Służba Bezpieczeństwa Ukrainy (SBU) zatrzymała w obwodzie dniepropietrowskim dyrektora generalnego zakładu zbrojeniowego oraz jego pierwszego zastępcę, którzy dostarczyli Siłom Zbrojnym Ukrainy 120 tysięcy wadliwych pocisków moździerzowych.
Jak informuje SBU, oprócz dyrektorów przedsiębiorstwa państwowego funkcjonariusze zatrzymali także byłego szefa jednego z wojskowych przedstawicielstw Ministerstwa Obrony oraz szefa grupy kontrolnej odpowiedniego wydziału.
Według ustaleń śledztwa, na początku 2024 roku kierownictwo zakładu podpisało umowę z Agencją Zamówień Obronnych na produkcję amunicji dla Wojsk Lądowych Sił Zbrojnych Ukrainy.

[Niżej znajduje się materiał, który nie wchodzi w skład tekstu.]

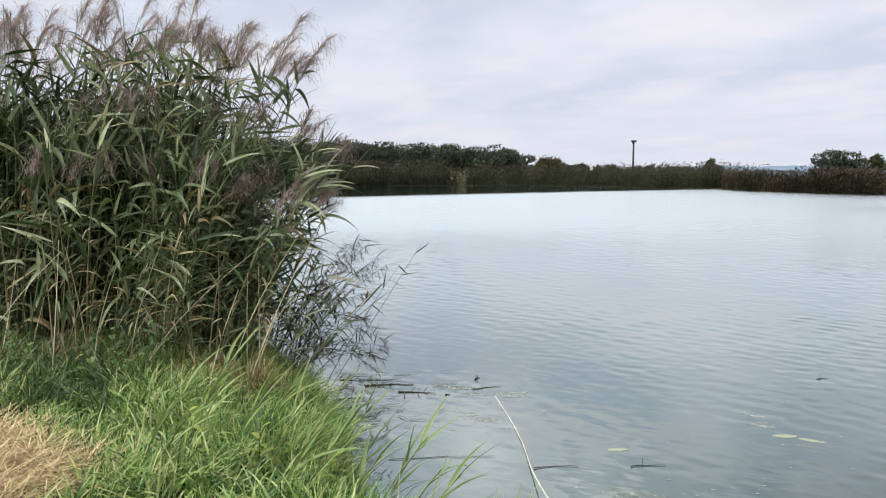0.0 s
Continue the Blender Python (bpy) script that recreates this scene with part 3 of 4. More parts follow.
# lobes of the large willow: across, up, radius
WILLOW = [(-1.5, 12.2, 2.7), (2.9, 11.6, 3.1), (0.7, 13.3, 2.0), (-4.2, 9.2, 2.7), (-2.6, 10.6, 2.2), (5.6, 8.6, 2.6), (4.6, 10.2, 2.0), (0.4, 8.6, 3.9), (-5.0, 5.8, 2.2), (-0.4, 5.2, 3.2), (5.0, 5.4, 2.8), (7.4, 4.6, 1.4), (-7.0, 4.8, 1.6), (-3.4, 4.0, 2.2), (2.4, 3.8, 2.6), (6.6, 6.8, 1.5), (-6.0, 7.4, 1.3), (-3.6, 11.0, 1.5), (5.2, 11.0, 1.5), (-1.6, 3.2, 2.0), (0.8, 2.8, 2.0), (-7.6, 3.0, 1.3), (7.0, 2.8, 1.5)]
woods("woodland", -24, 6.0, 300, [(-24, 3.1), (-9, 3.1), (-3.7, 2.95), (1, 2.75), (4.5, 2.45), (5.9, 2.1)], "dark wood of broadleaf trees beyond the reeds", M_WOOD_LEAF, 31, 170, 40, 0.60, 900)
woods("woodland", 5.5, 21, 520, [(5.5, 1.1), (12, 1.12), (19, 0.95), (21, 0.85)], "low distant belt of dark trees", M_WOOD_LEAF, 32, 70, 60, 1.1, 260)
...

Zgodnie z podpisanymi dokumentami przedsiębiorstwo miało dostarczać wojsko hurtowymi partiami pocisków moździerzowych.
„Jednak do masowej produkcji pocisków osoby zamieszane w sprawę użyły materiałów niskiej jakości oraz wykonywały prace z poważnymi wadami, co prowadziło do niesprawności kapsuły głównego ładunku miotającego oraz braku stabilnej pracy całego ładunku prochowego. W skład amunicji wchodziły także dodatkowe ładunki miotające, które nie spełniały standardów zastosowania bojowego” – podano w komunikacie SBU.
Służba Bezpieczeństwa zaznaczyła, że w ten sposób organizatorzy procederu próbowali obniżyć koszty produkcji, aby uzyskać większy zysk z realizacji zamówienia państwowego.
„Do realizacji schematu kierownictwo zakładu zaangażowało urzędników wojskowego przedstawicielstwa, odpowiedzialnych za kontrolę jakości produkcji obronnej. Z materiałów sprawy wynika, że wojskowi urzędnicy świadomie 'przymykali oko' na wadliwe partie amunicji i wpisywali fałszywe dane do dokumentacji sprawozdawczej” – podkreślono w SBU.
W wyniku tego na front trafiło 120 tysięcy pocisków, które według wyników specjalistycznej ekspertyzy były całkowicie nieprzydatne do użycia.
Obecnie śledczy SBU przedstawili wszystkim czterem zatrzymanym zarzuty z art. 28 ust. 2 oraz art. 114-1 ust. 2 Kodeksu Karnego Ukrainy (utrudnianie zgodnej z prawem działalności Sił Zbrojnych Ukrainy i innych formacji wojskowych, popełnione przez grupę osób w wyniku wcześniejszej zmowy, skutkujące poważnymi konsekwencjami). Podejrzanym grozi kara do 15 lat pozbawienia wolności.
Wcześniej informowaliśmy o skandalu związanym z dostawami wadliwych min dla Sił Zbrojnych Ukrainy. Ministerstwo Przemysłu Strategicznych Sektorów Gospodarki obiecało wówczas ich bezpłatną wymianę.
Później jednak okazało się, że Ministerstwo to nadal dostarczało na linię frontu miny o niskiej jakości i jawnie wadliwe.